Leading AI expert delays timeline for its possible destruction of humanity | AI (artificial intelligence)


A leading artificial intelligence expert has rolled back his timeline for AI doom, saying it will take longer than he initially predicted for AI systems to be able to code autonomously and thus speed their own development toward superintelligence.

Daniel Kokotajlo, a former employee of OpenAI, sparked an energetic debate in April by releasing AI 2027, a scenario that envisions unchecked AI development leading to the creation of a superintelligence, which – after outfoxing world leaders – destroys humanity.

The scenario rapidly won admirers and detractors. The US vice-president, JD Vance, appeared to reference AI 2027 in an interview last May when discussing the US’s artificial intelligence arms race with China. Gary Marcus, an emeritus professor of neuroscience at New York University, called the piece a “work of fiction” and various of its conclusions “pure science fiction mumbo jumbo”.

‘Our timelines … are a bit longer still,’ Daniel Kokotajlo wrote. Photograph: Twitter/X

Timelines for transformative artificial intelligence – sometimes called AGI (artificial general intelligence), or AI capable of replacing humans at most cognitive tasks – have become a fixture in communities devoted to AI safety. The release of ChatGPT in 2022 vastly accelerated these timelines, with officials and experts predicting the arrival of AGI within decades or years.

Kokotajlo and his team named 2027 as the year AI would achieve “fully autonomous coding” although they said that this was a “most likely” guess and some among them had longer timelines. Now, some doubts appear to be surfacing about the imminence of AGI, and whether the term is meaningful in the first place.

“A lot of other people have been pushing their timelines further out in the past year, as they realise how jagged AI performance is,” said Malcolm Murray, an AI risk management expert and one of the authors of the International AI Safety Report.

“For a scenario like AI 2027 to happen, [AI] would need a lot of more practical skills that are useful in real-world complexities. I think people are starting to realise the enormous inertia in the real world that will delay complete societal change.”

“The term AGI made sense from far away, when AI systems were very narrow – playing chess, and playing Go,” said Henry Papadatos, the executive director of the French AI nonprofit SaferAI. “Now we have systems that are quite general already and the term does not mean as much.”

Kokotajlo’s AI 2027 relies on the idea that AI agents will fully automate coding and AI R&D by 2027, leading to an “intelligence explosion” in which AI agents create smarter and smarter versions of themselves, and then – in one possible ending – kill all humans by mid-2030 in order to make room for more solar panels and datacentres.

However, in their update, Kokotajlo and his co-authors revise their expectations for when AI might be able to code autonomously, putting this as likely to happen in the early 2030s, as opposed to 2027. The new forecast sets 2034 as the new horizon for “superintelligence” and does not contain a guess for when AI may destroy humanity.
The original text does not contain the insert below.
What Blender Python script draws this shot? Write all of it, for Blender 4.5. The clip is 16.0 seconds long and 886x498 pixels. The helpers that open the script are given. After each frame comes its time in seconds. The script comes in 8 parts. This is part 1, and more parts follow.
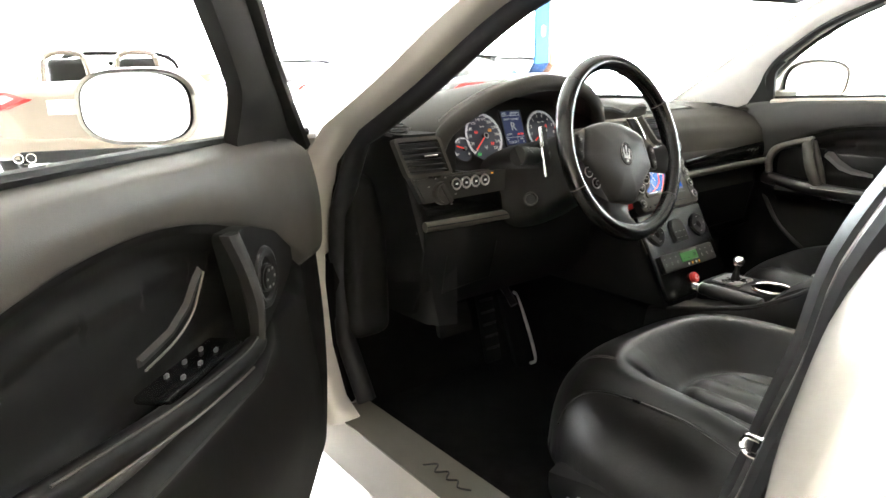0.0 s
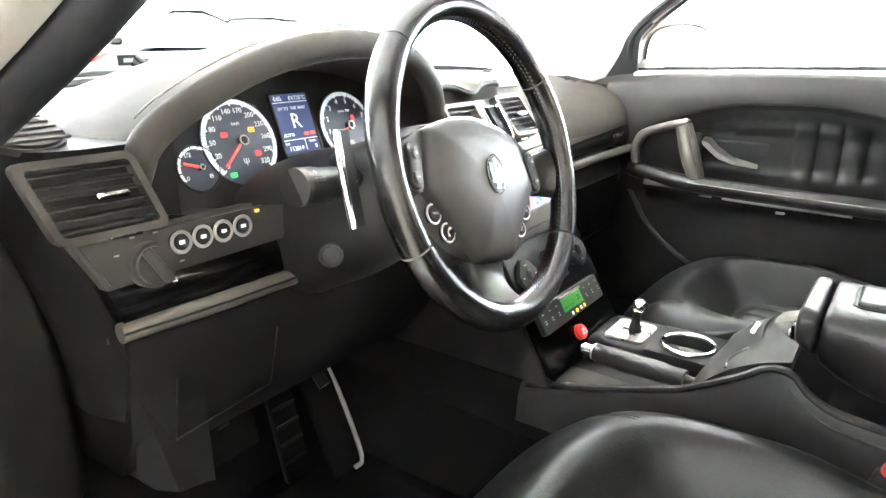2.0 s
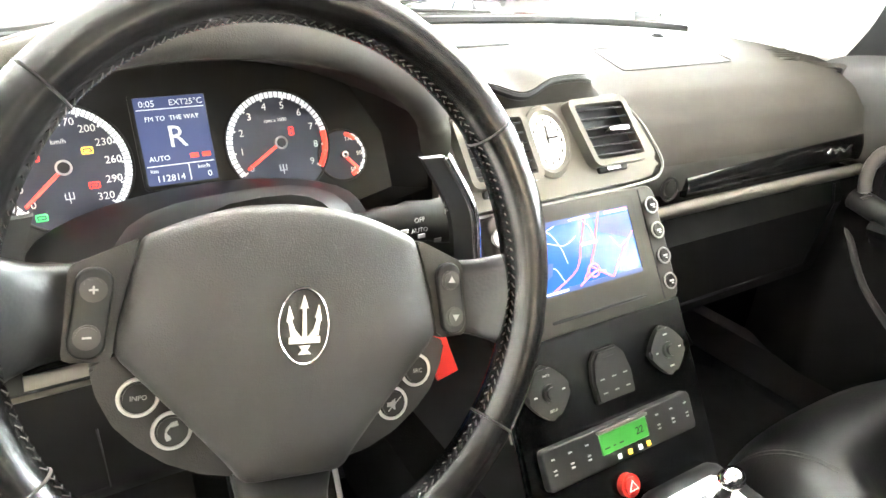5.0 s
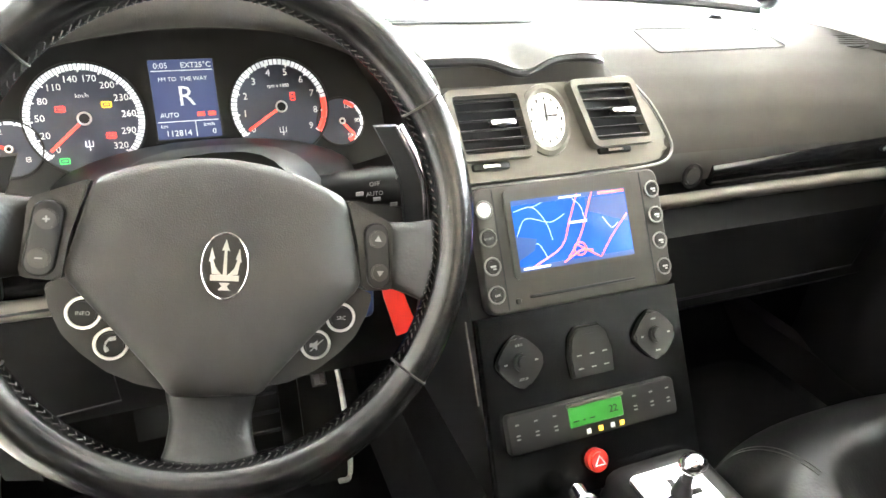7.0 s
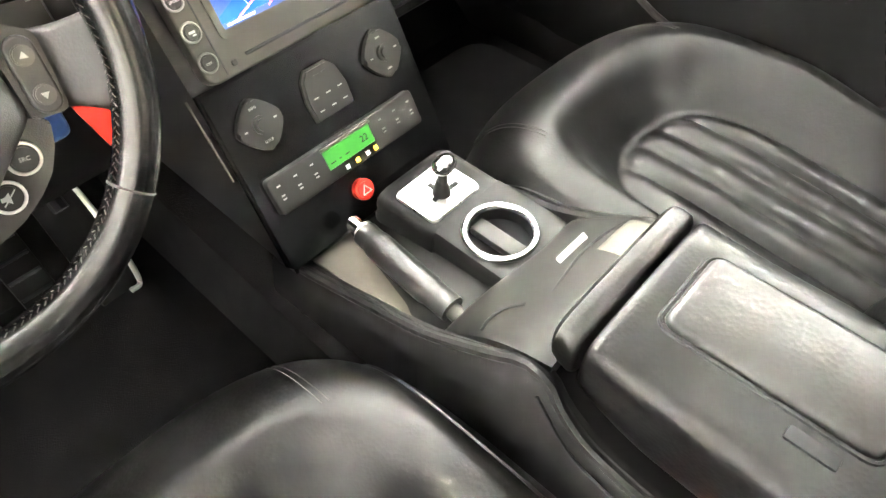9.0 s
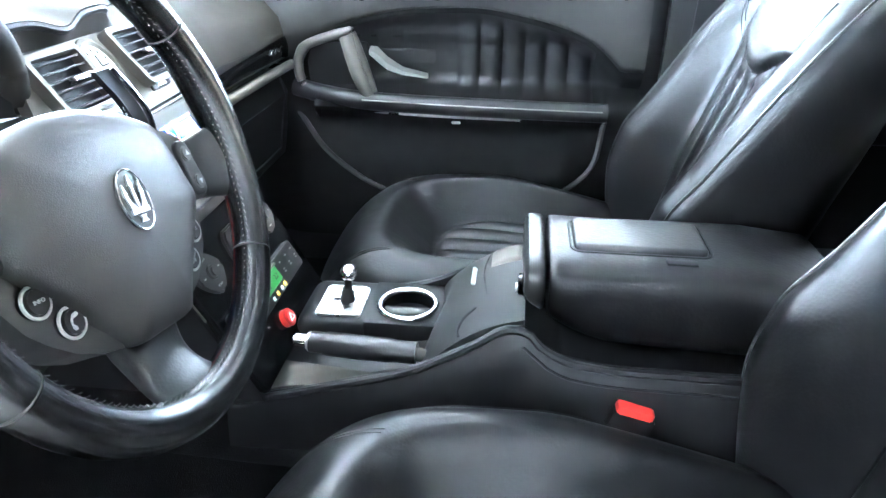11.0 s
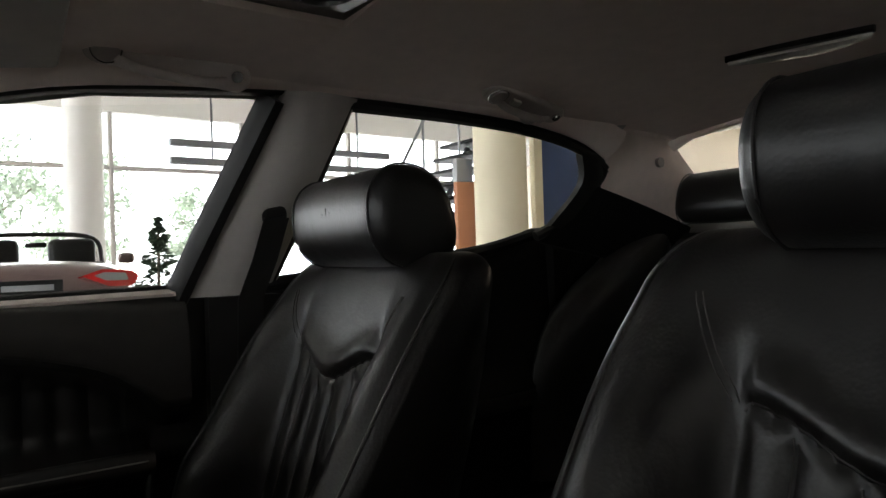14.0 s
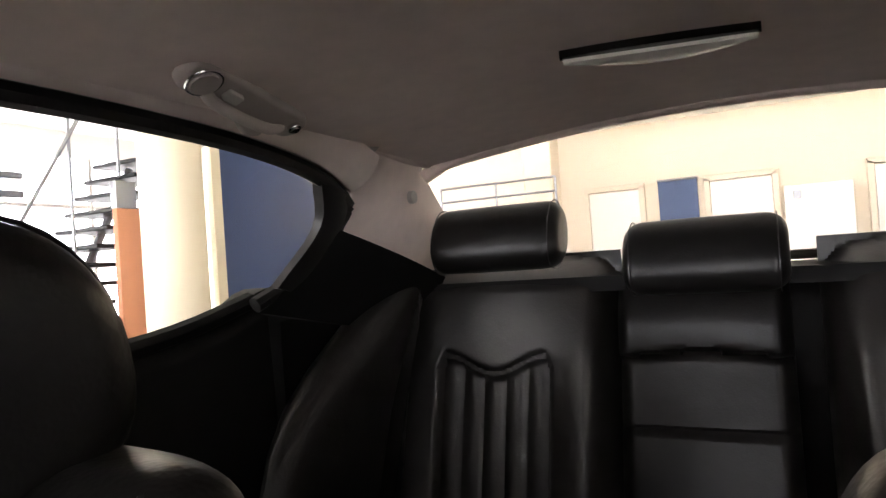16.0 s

“Things seem to be going somewhat slower than the AI 2027 scenario. Our timelines were longer than 2027 when we published and now they are a bit longer still,” wrote Kokotajlo in a post on X.
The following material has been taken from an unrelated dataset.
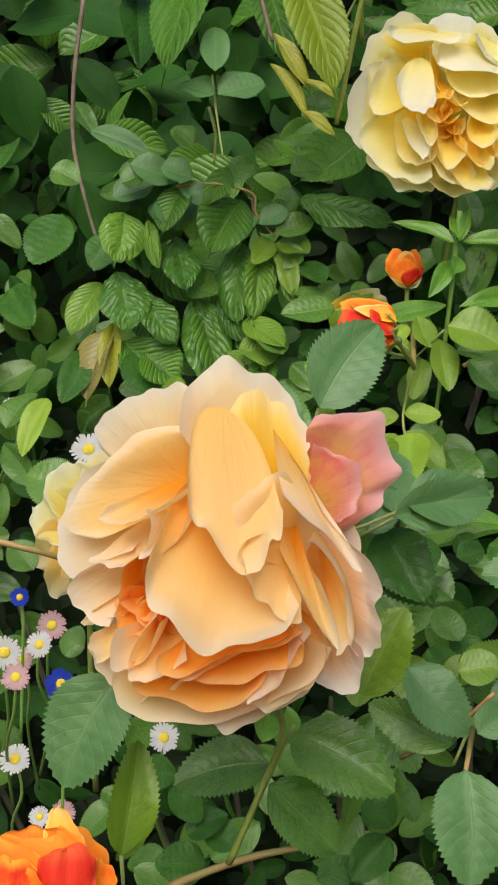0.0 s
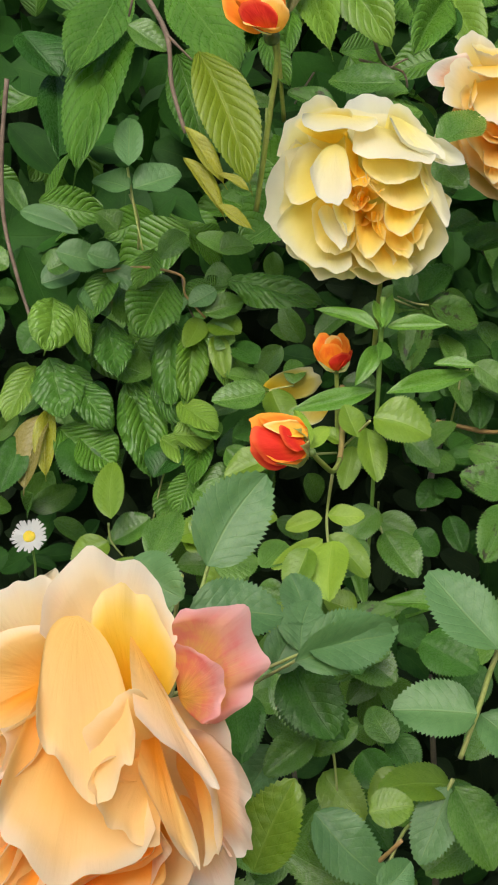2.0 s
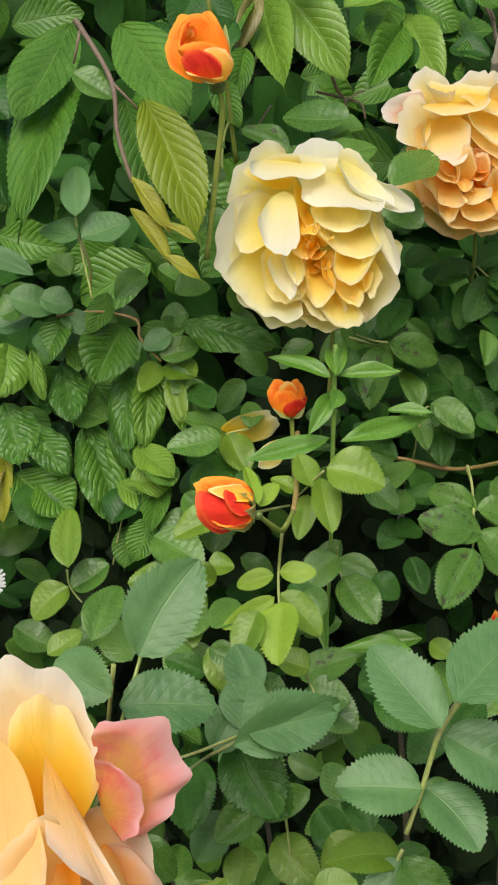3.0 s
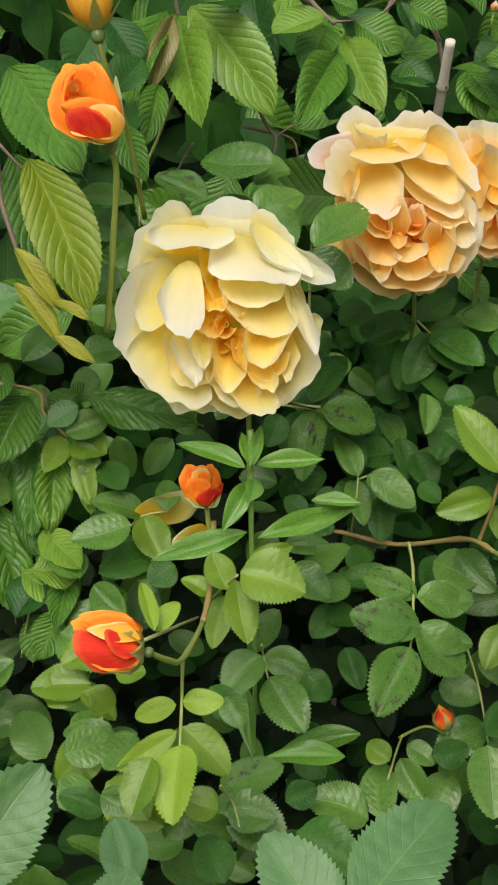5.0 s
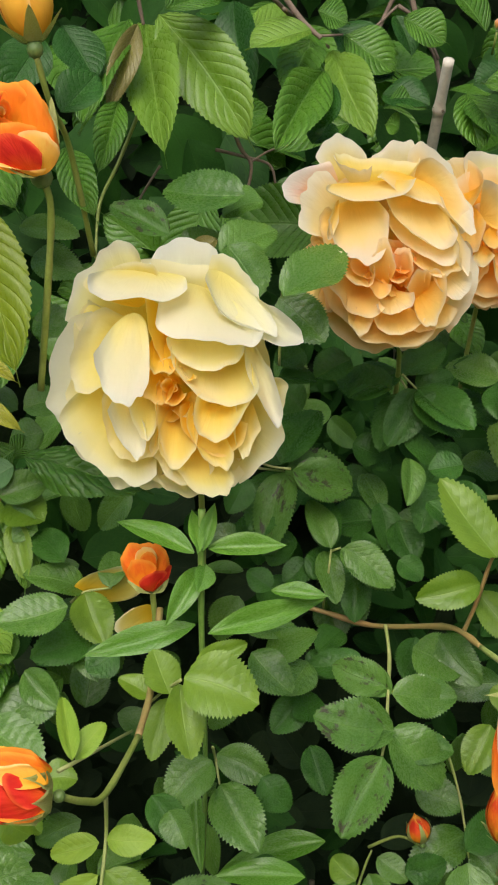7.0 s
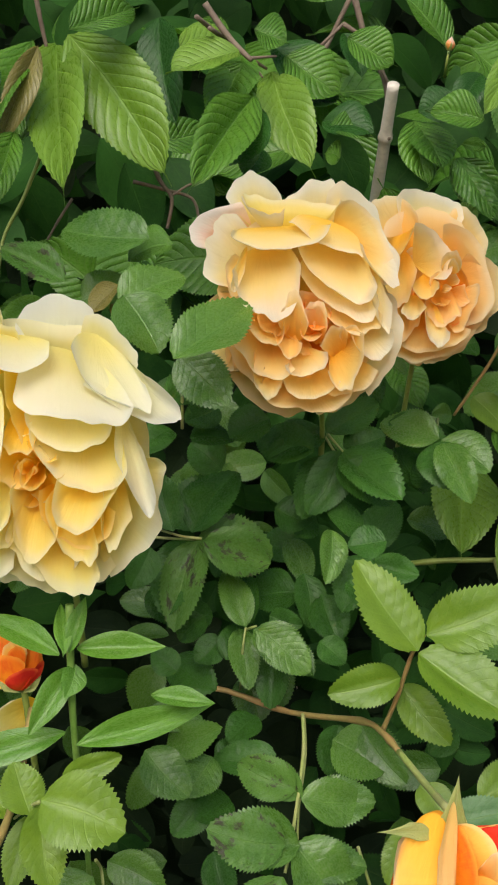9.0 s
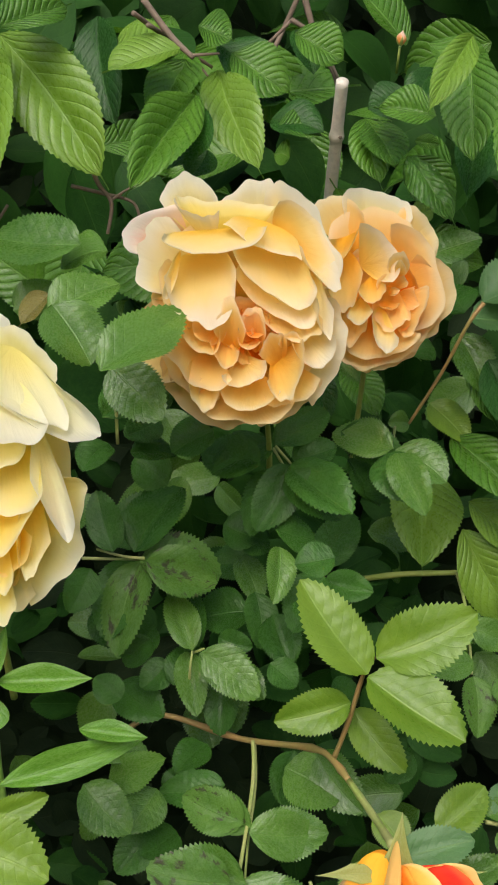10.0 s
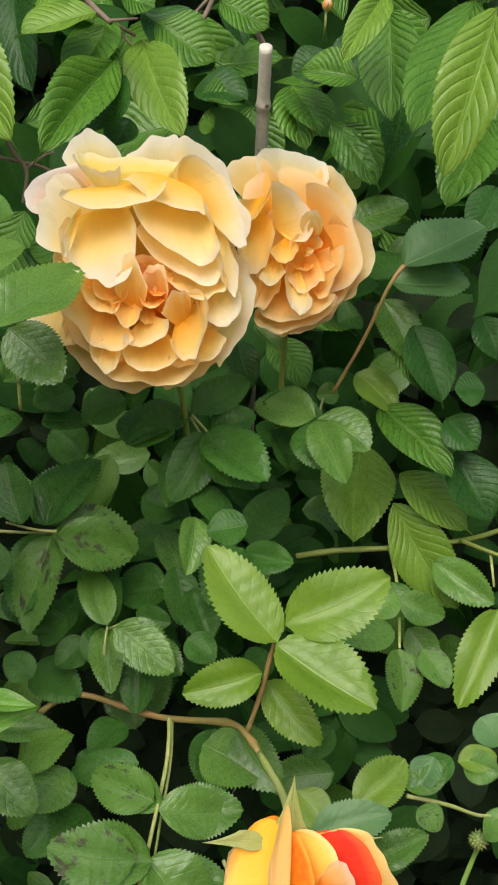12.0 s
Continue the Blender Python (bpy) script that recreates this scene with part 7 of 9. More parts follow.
# the rose bush, right
s = thing("rose_leaf_spray", "bright young rose leaf with five toothed leaflets", "rose leaves", "rose leaf sprays")
tube("stalk", [(309.8, 840.0, 1012.7), (316.3, 838.0, 1029.3), (321.9, 836.0, 1047.0), (326.6, 834.0, 1055.7)], 1.10, 0.77, "redstem", s)
leaf(s, "light", (323.6, 827.9, 1051.1), (301.9, 838.2, 1085.5), 22.7, (0.32, -0.83, 0.45))
leaf(s, "light", (326.2, 827.6, 1057.7), (363.2, 828.4, 1073.3), 24.3, (-0.19, -0.85, 0.49))
leaf(s, "light", (322.6, 822.1, 1053.4), (354.2, 808.1, 1032.4), 25.4, (0.19, -0.66, 0.73))
leaf(s, "light", (317.5, 835.7, 1037.4), (289.2, 828.4, 1035.4), 16.5, (0.17, -0.81, 0.56))
leaf(s, "light", (317.9, 848.2, 1029.3), (336.0, 832.1, 1011.1), 16.1, (-0.07, -0.78, 0.62))
s = thing("rose_leaf_spray", "mid green rose leaf deep in the bush", "rose leaves", "rose leaf sprays")
tube("stalk", [(249.8, 909.6, 1001.9), (252.6, 888.5, 1028.0), (254.5, 891.1, 1039.1)], 0.70, 0.49, "stalk", s)
leaf(s, "rose", (260.2, 873.7, 1045.1), (281.7, 869.4, 1026.5), 17.8, (0.15, -0.91, 0.39))
leaf(s, "rose", (251.0, 898.0, 1036.3), (255.5, 876.7, 1017.2), 14.1, (0.01, -0.66, 0.75))
leaf(s, "rose", (254.6, 890.6, 1039.2), (245.5, 907.9, 1060.2), 14.7, (0.00, -0.77, 0.64))
leaf(s, "rose", (252.5, 928.8, 1001.4), (258.2, 917.1, 982.1), 21.3, (0.18, -0.82, 0.55))
leaf(s, "dark", (242.4, 904.5, 1030.0), (230.8, 897.3, 1021.2), 14.9, (0.02, -0.79, 0.61))
leaf(s, "dark", (235.4, 909.5, 1038.7), (223.1, 904.8, 1028.7), 15.0, (-0.07, -0.87, 0.49))
s = thing("rose_leaf_spray", "spotted dark rose leaf", "rose leaves", "rose leaf sprays")
tube("stalk", [(236.8, 898.0, 1078.6), (228.0, 896.6, 1080.5), (217.8, 893.0, 1085.3)], 0.70, 0.49, "stalk", s)
leaf(s, "spot", (237.4, 894.2, 1078.9), (265.6, 901.2, 1065.2), 22.0, (0.39, -0.84, 0.38))
leaf(s, "dark", (232.0, 900.0, 1080.7), (251.8, 922.7, 1105.1), 24.4, (-0.01, -0.73, 0.69))
leaf(s, "spot", (234.5, 905.7, 1075.9), (223.7, 880.4, 1044.8), 20.9, (0.01, -0.78, 0.63))
leaf(s, "dark", (225.5, 888.1, 1084.9), (218.8, 900.5, 1108.1), 15.6, (0.05, -0.87, 0.48))
leaf(s, "dark", (214.6, 892.9, 1077.3), (206.5, 881.1, 1062.8), 15.6, (0.37, -0.81, 0.45))
s = thing("rose_leaf_spray", "rose leaf hanging below the buff roses, darkened for their shade", "rose leaves", "rose leaf sprays")
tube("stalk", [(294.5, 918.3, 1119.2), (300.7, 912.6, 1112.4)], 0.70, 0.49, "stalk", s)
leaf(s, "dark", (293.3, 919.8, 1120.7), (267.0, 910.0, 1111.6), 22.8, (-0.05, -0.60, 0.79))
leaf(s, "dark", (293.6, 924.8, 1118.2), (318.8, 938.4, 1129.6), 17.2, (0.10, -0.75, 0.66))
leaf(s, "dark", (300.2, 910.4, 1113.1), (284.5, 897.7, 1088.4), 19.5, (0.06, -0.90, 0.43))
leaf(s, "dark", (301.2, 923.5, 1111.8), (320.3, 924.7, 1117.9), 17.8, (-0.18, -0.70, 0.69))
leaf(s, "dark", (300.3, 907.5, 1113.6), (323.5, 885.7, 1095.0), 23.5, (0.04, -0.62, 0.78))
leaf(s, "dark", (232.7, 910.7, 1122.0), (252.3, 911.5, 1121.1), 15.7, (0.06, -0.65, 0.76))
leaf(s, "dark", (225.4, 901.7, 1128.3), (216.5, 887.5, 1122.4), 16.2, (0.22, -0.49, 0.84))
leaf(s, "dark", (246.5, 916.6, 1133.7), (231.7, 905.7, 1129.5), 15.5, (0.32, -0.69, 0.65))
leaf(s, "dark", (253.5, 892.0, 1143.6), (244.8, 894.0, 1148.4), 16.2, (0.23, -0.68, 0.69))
s = thing("rose_leaf_spray", "rose leaf beside the buff roses", "rose leaves", "rose leaf sprays")
tube("stalk", [(354.4, 998.7, 1110.8), (348.3, 957.6, 1106.7)], 0.70, 0.49, "stalk", s)
leaf(s, "rose", (346.8, 935.3, 1111.2), (320.6, 949.9, 1117.7), 20.0, (-0.28, -0.76, 0.59))
leaf(s, "rose", (346.3, 925.6, 1111.7), (355.7, 900.5, 1090.5), 17.2, (-0.07, -0.66, 0.75))
leaf(s, "rose", (347.6, 936.7, 1110.9), (367.9, 923.1, 1099.1), 22.0, (0.03, -0.63, 0.78))
leaf(s, "dark", (327.1, 954.5, 1104.2), (342.7, 946.0, 1084.6), 17.8, (0.48, -0.59, 0.64))
leaf(s, "rose", (361.1, 995.5, 1110.8), (350.0, 992.5, 1112.0), 11.2, (0.28, -0.90, 0.34))
s = thing("rose_leaf_spray", "rose leaves deep in the bush, green darkened for shade", "rose leaves", "rose leaf sprays")
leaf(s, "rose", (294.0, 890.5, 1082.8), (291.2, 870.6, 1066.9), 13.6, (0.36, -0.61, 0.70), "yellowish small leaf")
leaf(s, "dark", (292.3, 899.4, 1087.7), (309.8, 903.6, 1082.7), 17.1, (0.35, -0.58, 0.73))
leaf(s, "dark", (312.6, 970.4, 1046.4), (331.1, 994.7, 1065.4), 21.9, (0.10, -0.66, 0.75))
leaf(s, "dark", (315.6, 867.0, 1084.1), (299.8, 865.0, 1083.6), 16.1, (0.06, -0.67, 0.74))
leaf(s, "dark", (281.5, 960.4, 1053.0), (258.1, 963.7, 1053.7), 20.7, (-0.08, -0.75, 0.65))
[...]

Creating AIs that can do AI research is still firmly an aim of leading AI companies. The OpenAI CEO, Sam Altman, said in October that having an automated AI researcher by March 2028 was an “internal goal” of his company, but added: “We may totally fail at this goal.”

Andrea Castagna, a Brussels-based AI policy researcher, said there were a number of complexities that dramatic AGI timelines do not address. “The fact that you have a superintelligent computer focused on military activity doesn’t mean you can integrate it into the strategic documents we have compiled for the last 20 years.

“The more we develop AI, the more we see that the world is not science fiction. The world is a lot more complicated than that.”